▸ **Stated task**
Only the lines from the one with "finishes the script." through the one with "0.2, 0.3, fine=False)" are to be restated, word for word, with both of them included.

▸ **Task inputs**
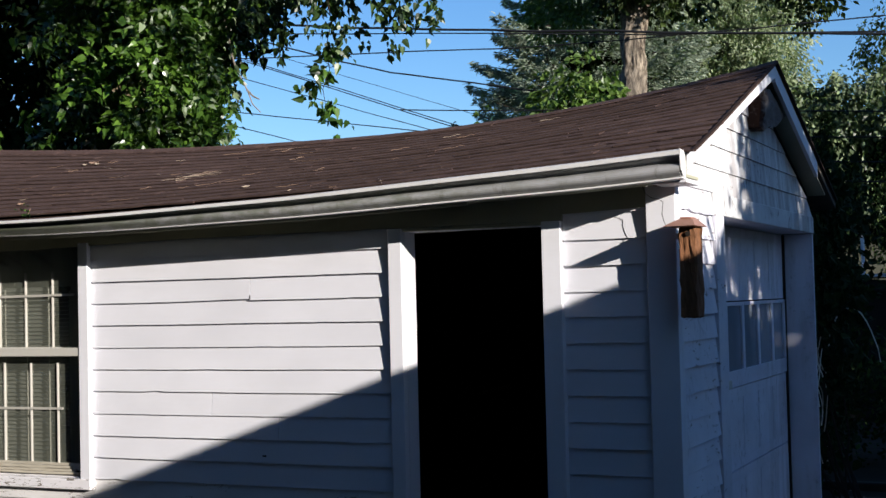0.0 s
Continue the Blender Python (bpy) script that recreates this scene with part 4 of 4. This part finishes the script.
silver = jitter([(-6.46, 28, 8.9, 1.7), (-5.33, 28, 8.2, 1.3), (-7.24, 28, 7.8, 1.5), (-5.93, 28, 7.4, 1.4), (-6.71, 28, 9.9, 1.0), (-5.0, 28, 9.1, 1.0), (-4.8, 28, 7.1, 0.9),
                 (-6.5, 28, 6, 1.6), (-4.5, 28, 5.5, 1.4), (-8, 28, 6, 1.5)], 0.5, 3)
tree5 = tree("silver_maple", (-6.2, 28.3, -0.02), (-6.2, 28.2, 9), 0.3, 0.06, silver, "pale silver-green leafy tree in the sun", M_BARK_DARK, 61)
sprays("crown", silver, 4400, 18, 0.13, L_SILVER, tree5, 62, 0.5, 0.16, 0.6, 0.1, 0.3, fine=False, slim=0.6, loose=0.6)

olive = [(-5.17, 14, 5.1, 0.4), (-5.66, 14, 4.9, 0.42), (-4.9, 14, 4.8, 0.36), (-6.05, 14, 4.8, 0.3), (-5.5, 14, 4.4, 0.6), (-6.6, 14, 4.3, 0.5)]
tree6 = tree("small_tree", (-5.6, 14.2, -0.02), (-5.5, 14, 4.7), 0.09, 0.03, olive, "small yellow-green tree behind the roof", M_BARK_DARK, 71)
sprays("crown", olive, 170, 13, 0.13, L_OLIVE, tree6, 72, 0.3, 0.12, 0.5, 0.2, 0.3, fine=False)

right = jitter([(-2.3, 19, 4.9, 0.9), (-1.2, 19, 4.3, 1.1), (-0.3, 19, 5.1, 1.4), (0.1, 19, 3.6, 1.2), (-1.1, 19, 3.1, 0.8), (-2.1, 19, 4.1, 1.0), (-0.35, 19, 2.75, 0.6),
                (-0.5, 19, 6.3, 1.2), (1.0, 19, 5.2, 1.6), (1.2, 19, 3.2, 1.3), (-2.6, 19, 3.1, 0.9), (1.5, 19, 7, 1.8)], 0.8, 4)
tree7 = tree("weeping_tree", (-0.66, 18.4, -0.02), (-0.62, 19, 5.5), 0.17, 0.1, right, "drooping grey-green tree beyond the fence", M_BARK_DARK, 81)
# Dark inner leaves paint the crown's deep shade.
leaves("inner_crown", [(x, y + 0.3, z - 0.2, r * 0.6) for x, y, z, r in right if z < 6], 11000, 0.2, L_DARK, tree7, 83, 1.0, 0.15, 1.0, 20, fine=False)
sprays("crown", right, 3300, 20, 0.085, L_MID, tree7, 82, 0.5, 0.12, 0.3, 0.8, 0.3, fine=False, slim=0.75, loose=0.7)
# Paler leaves paint the sunlit clumps and hanging strands.
clumps = [(-2.6, 18.2, 4.75, 0.3), (-2.15, 18.2, 4.55, 0.28), (-2.85, 18.2, 5.15, 0.25), (-1.75, 18.2, 4.95, 0.28), (-2.3, 18.2, 5.2, 0.26), (-1.7, 18.2, 5.3, 0.3), (-1.2, 18.2, 5.25, 0.3), (-0.7, 18.2, 5.45, 0.33), (-0.35, 18.2, 5.15, 0.28), (0.0, 18.2, 5.0, 0.28), (-0.9, 18.2, 4.8, 0.3), (-0.2, 18.2, 4.6, 0.36), (0.6, 18.2, 4.9, 0.4), (-1.6, 18.2, 4.7, 0.2)]
sprays("crown", farther(clumps, 0.945), 260, 15, 0.11, L_GREY, tree7, 84, 0.3, 0.13, 0.6, 0.3, 0.3, (0.8, -0.5, 0.3), 0.5, fine=False)
hung = [(-0.79, 18.1, 4.5, 0.14), (-1.37, 18.1, 4.0, 0.16), (-0.3, 18.1, 4.3, 0.32), (0.25, 18.1, 4.5, 0.45), (-1.0, 18.1, 3.7, 0.2), (-1.9, 18.1, 4.4, 0.15), (0.6, 18.1, 3.9, 0.4), (-0.2, 18.1, 3.5, 0.3)]
sprays("hanging_branch", farther(hung, 0.945), 110, 22, 0.08, L_GREY, tree7, 85, 0.75, 0.07, 0.1, 2.0, 0.1, (0.8, -0.5, 0.2), 0.6, 0.12, fine=False, slim=0.8)
wood = [(-3 + 2.6 * k, 30 + (k % 3) * 2, 3.5 + (k % 2) * 2.2, 2.8) for k in range(9)]
far = thing("distant_trees", (6, 30, 0), "dark green trees in the distance", "trees", "", "stuff")
leaves("crown", wood, 40000, 0.2, L_DARK, far, 92, 0.6, 0.35, 0.7, 30, fine=False)

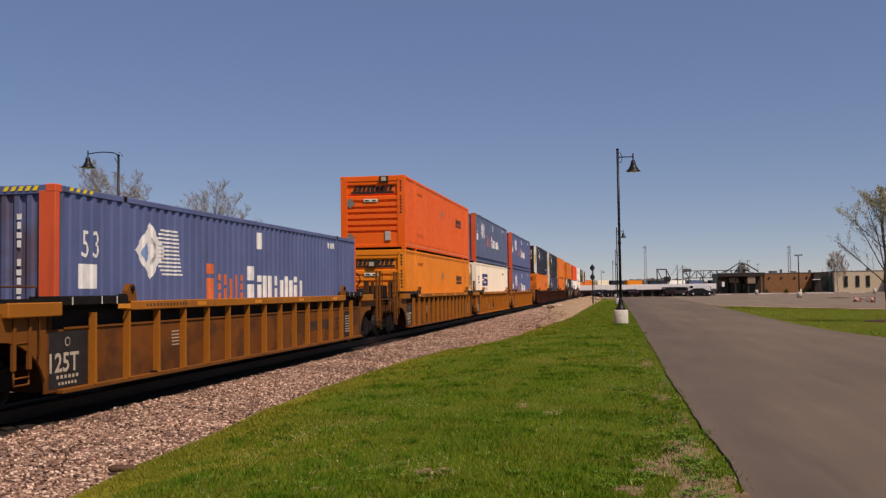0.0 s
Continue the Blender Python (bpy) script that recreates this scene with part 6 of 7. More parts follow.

▸ **Expected answer**
Continue the Blender Python (bpy) script that recreates this scene with part 4 of 4. This part finishes the script.
silver = jitter([(-6.46, 28, 8.9, 1.7), (-5.33, 28, 8.2, 1.3), (-7.24, 28, 7.8, 1.5), (-5.93, 28, 7.4, 1.4), (-6.71, 28, 9.9, 1.0), (-5.0, 28, 9.1, 1.0), (-4.8, 28, 7.1, 0.9),
                 (-6.5, 28, 6, 1.6), (-4.5, 28, 5.5, 1.4), (-8, 28, 6, 1.5)], 0.5, 3)
tree5 = tree("silver_maple", (-6.2, 28.3, -0.02), (-6.2, 28.2, 9), 0.3, 0.06, silver, "pale silver-green leafy tree in the sun", M_BARK_DARK, 61)
sprays("crown", silver, 4400, 18, 0.13, L_SILVER, tree5, 62, 0.5, 0.16, 0.6, 0.1, 0.3, fine=False, slim=0.6, loose=0.6)

olive = [(-5.17, 14, 5.1, 0.4), (-5.66, 14, 4.9, 0.42), (-4.9, 14, 4.8, 0.36), (-6.05, 14, 4.8, 0.3), (-5.5, 14, 4.4, 0.6), (-6.6, 14, 4.3, 0.5)]
tree6 = tree("small_tree", (-5.6, 14.2, -0.02), (-5.5, 14, 4.7), 0.09, 0.03, olive, "small yellow-green tree behind the roof", M_BARK_DARK, 71)
sprays("crown", olive, 170, 13, 0.13, L_OLIVE, tree6, 72, 0.3, 0.12, 0.5, 0.2, 0.3, fine=False)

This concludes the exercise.